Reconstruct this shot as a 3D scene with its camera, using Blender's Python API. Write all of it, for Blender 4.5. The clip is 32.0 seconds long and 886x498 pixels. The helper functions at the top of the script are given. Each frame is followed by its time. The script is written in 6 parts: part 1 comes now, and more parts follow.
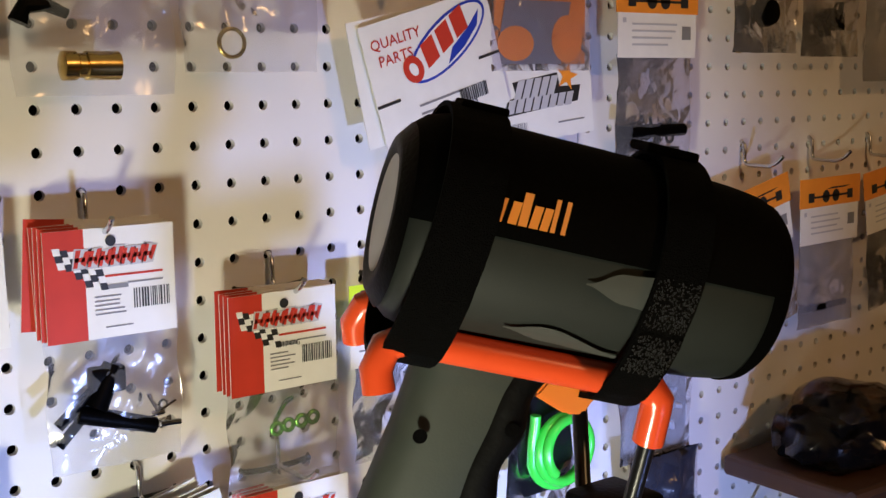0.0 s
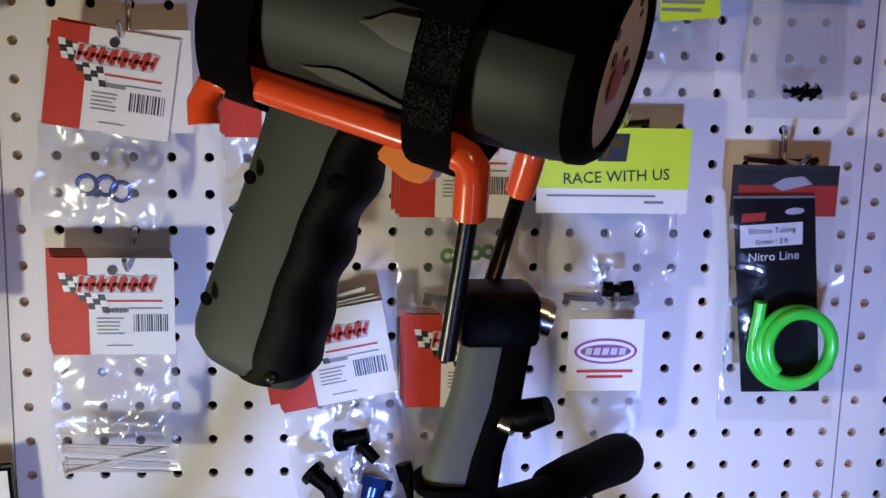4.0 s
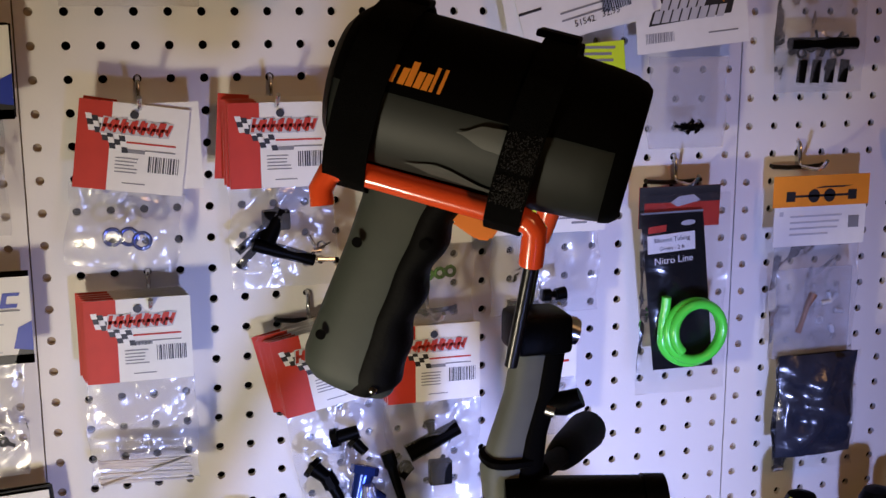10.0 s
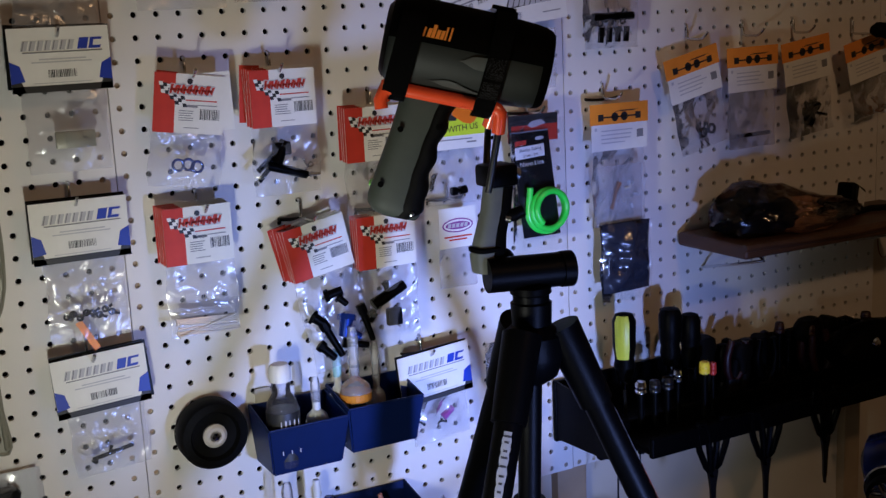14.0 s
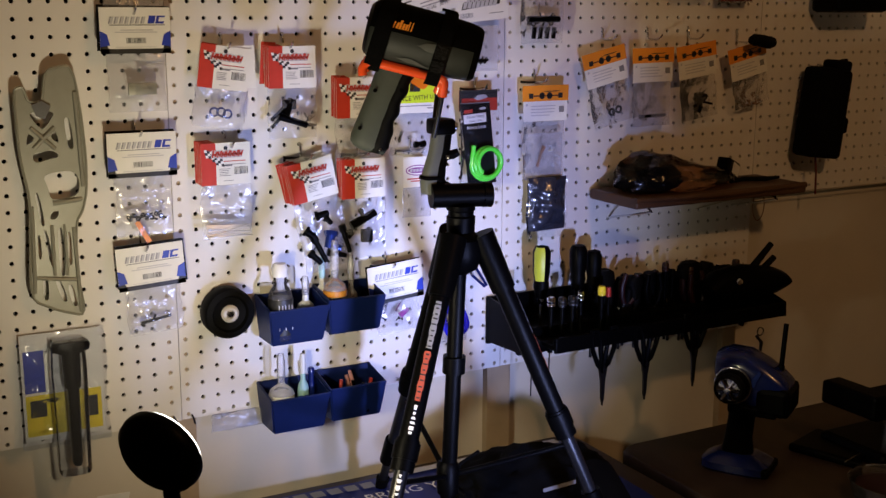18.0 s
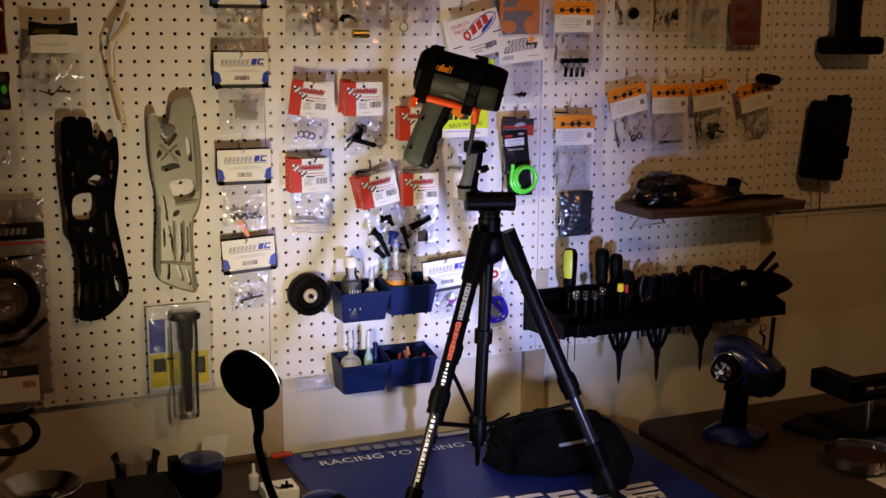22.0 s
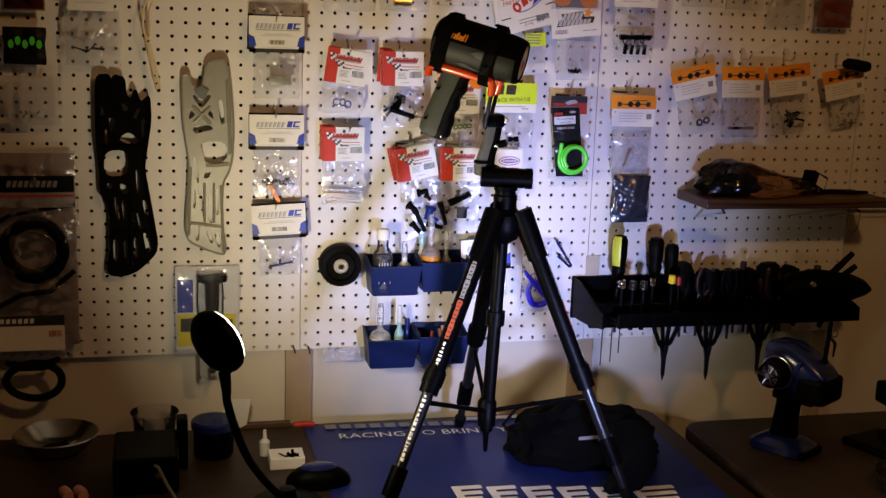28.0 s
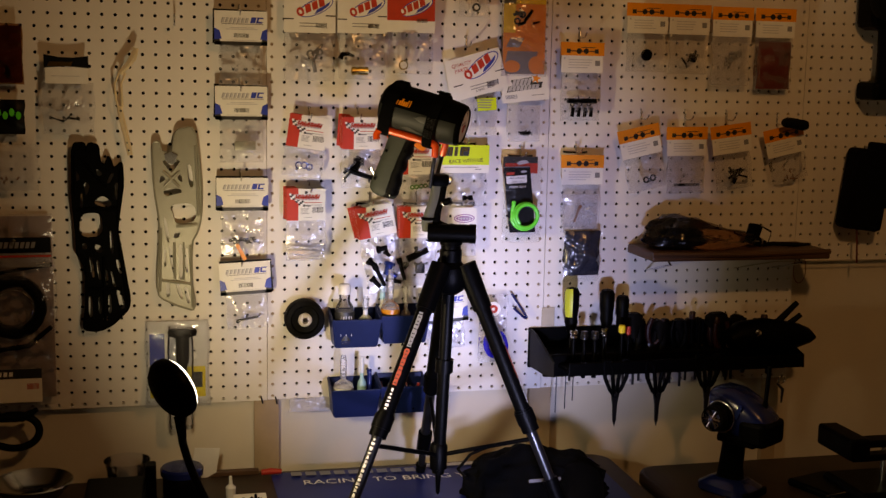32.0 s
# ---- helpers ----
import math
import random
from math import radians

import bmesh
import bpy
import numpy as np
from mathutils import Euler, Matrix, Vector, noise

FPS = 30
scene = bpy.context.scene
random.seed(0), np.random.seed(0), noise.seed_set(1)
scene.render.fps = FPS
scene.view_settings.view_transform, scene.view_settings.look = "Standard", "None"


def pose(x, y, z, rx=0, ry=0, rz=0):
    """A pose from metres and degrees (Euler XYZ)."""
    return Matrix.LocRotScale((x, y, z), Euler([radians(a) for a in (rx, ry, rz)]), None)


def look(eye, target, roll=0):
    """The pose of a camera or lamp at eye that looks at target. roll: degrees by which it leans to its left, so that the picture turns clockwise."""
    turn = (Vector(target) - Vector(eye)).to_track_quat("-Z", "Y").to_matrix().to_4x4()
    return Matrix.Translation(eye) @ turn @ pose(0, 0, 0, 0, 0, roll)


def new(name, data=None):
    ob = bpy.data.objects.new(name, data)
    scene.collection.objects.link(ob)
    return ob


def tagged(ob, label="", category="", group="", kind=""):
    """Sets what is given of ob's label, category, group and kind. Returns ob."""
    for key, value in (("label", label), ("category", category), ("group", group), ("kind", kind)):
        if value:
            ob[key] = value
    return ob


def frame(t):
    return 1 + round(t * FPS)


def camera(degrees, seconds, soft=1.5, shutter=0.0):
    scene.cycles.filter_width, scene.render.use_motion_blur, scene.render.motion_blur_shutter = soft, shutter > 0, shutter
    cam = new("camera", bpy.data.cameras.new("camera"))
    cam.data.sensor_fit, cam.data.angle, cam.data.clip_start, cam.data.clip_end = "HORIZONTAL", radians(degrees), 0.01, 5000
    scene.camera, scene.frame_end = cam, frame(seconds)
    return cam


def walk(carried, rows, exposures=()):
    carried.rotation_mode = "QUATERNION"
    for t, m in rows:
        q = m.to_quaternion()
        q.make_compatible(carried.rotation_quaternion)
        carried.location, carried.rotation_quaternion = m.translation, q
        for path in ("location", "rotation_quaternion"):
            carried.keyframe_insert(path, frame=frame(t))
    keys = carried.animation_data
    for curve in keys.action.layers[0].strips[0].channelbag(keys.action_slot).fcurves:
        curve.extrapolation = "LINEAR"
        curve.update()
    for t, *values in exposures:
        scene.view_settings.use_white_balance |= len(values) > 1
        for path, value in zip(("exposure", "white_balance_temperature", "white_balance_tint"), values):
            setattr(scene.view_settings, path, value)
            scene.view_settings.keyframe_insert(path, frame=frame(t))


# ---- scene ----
_ _ _ _ _ _ _
Omit every picture, then reproduce the rest of the listing exactly.

Reconstruct this shot as a 3D scene with its camera, using Blender's Python API. Write all of it, for Blender 4.5. The clip is 32.0 seconds long and 886x498 pixels. The helper functions at the top of the script are given. Each frame is followed by its time. The script is written in 6 parts: part 1 comes now, and more parts follow.
0.0 s
4.0 s
10.0 s
14.0 s
18.0 s
22.0 s
28.0 s
32.0 s
# ---- helpers ----
import math
import random
from math import radians

import bmesh
import bpy
import numpy as np
from mathutils import Euler, Matrix, Vector, noise

FPS = 30
scene = bpy.context.scene
random.seed(0), np.random.seed(0), noise.seed_set(1)
scene.render.fps = FPS
scene.view_settings.view_transform, scene.view_settings.look = "Standard", "None"


def pose(x, y, z, rx=0, ry=0, rz=0):
    """A pose from metres and degrees (Euler XYZ)."""
    return Matrix.LocRotScale((x, y, z), Euler([radians(a) for a in (rx, ry, rz)]), None)


def look(eye, target, roll=0):
    """The pose of a camera or lamp at eye that looks at target. roll: degrees by which it leans to its left, so that the picture turns clockwise."""
    turn = (Vector(target) - Vector(eye)).to_track_quat("-Z", "Y").to_matrix().to_4x4()
    return Matrix.Translation(eye) @ turn @ pose(0, 0, 0, 0, 0, roll)


def new(name, data=None):
    ob = bpy.data.objects.new(name, data)
    scene.collection.objects.link(ob)
    return ob


def tagged(ob, label="", category="", group="", kind=""):
    """Sets what is given of ob's label, category, group and kind. Returns ob."""
    for key, value in (("label", label), ("category", category), ("group", group), ("kind", kind)):
        if value:
            ob[key] = value
    return ob


def frame(t):
    return 1 + round(t * FPS)


def camera(degrees, seconds, soft=1.5, shutter=0.0):
    scene.cycles.filter_width, scene.render.use_motion_blur, scene.render.motion_blur_shutter = soft, shutter > 0, shutter
    cam = new("camera", bpy.data.cameras.new("camera"))
    cam.data.sensor_fit, cam.data.angle, cam.data.clip_start, cam.data.clip_end = "HORIZONTAL", radians(degrees), 0.01, 5000
    scene.camera, scene.frame_end = cam, frame(seconds)
    return cam


def walk(carried, rows, exposures=()):
    carried.rotation_mode = "QUATERNION"
    for t, m in rows:
        q = m.to_quaternion()
        q.make_compatible(carried.rotation_quaternion)
        carried.location, carried.rotation_quaternion = m.translation, q
        for path in ("location", "rotation_quaternion"):
            carried.keyframe_insert(path, frame=frame(t))
    keys = carried.animation_data
    for curve in keys.action.layers[0].strips[0].channelbag(keys.action_slot).fcurves:
        curve.extrapolation = "LINEAR"
        curve.update()
    for t, *values in exposures:
        scene.view_settings.use_white_balance |= len(values) > 1
        for path, value in zip(("exposure", "white_balance_temperature", "white_balance_tint"), values):
            setattr(scene.view_settings, path, value)
            scene.view_settings.keyframe_insert(path, frame=frame(t))


# ---- scene ----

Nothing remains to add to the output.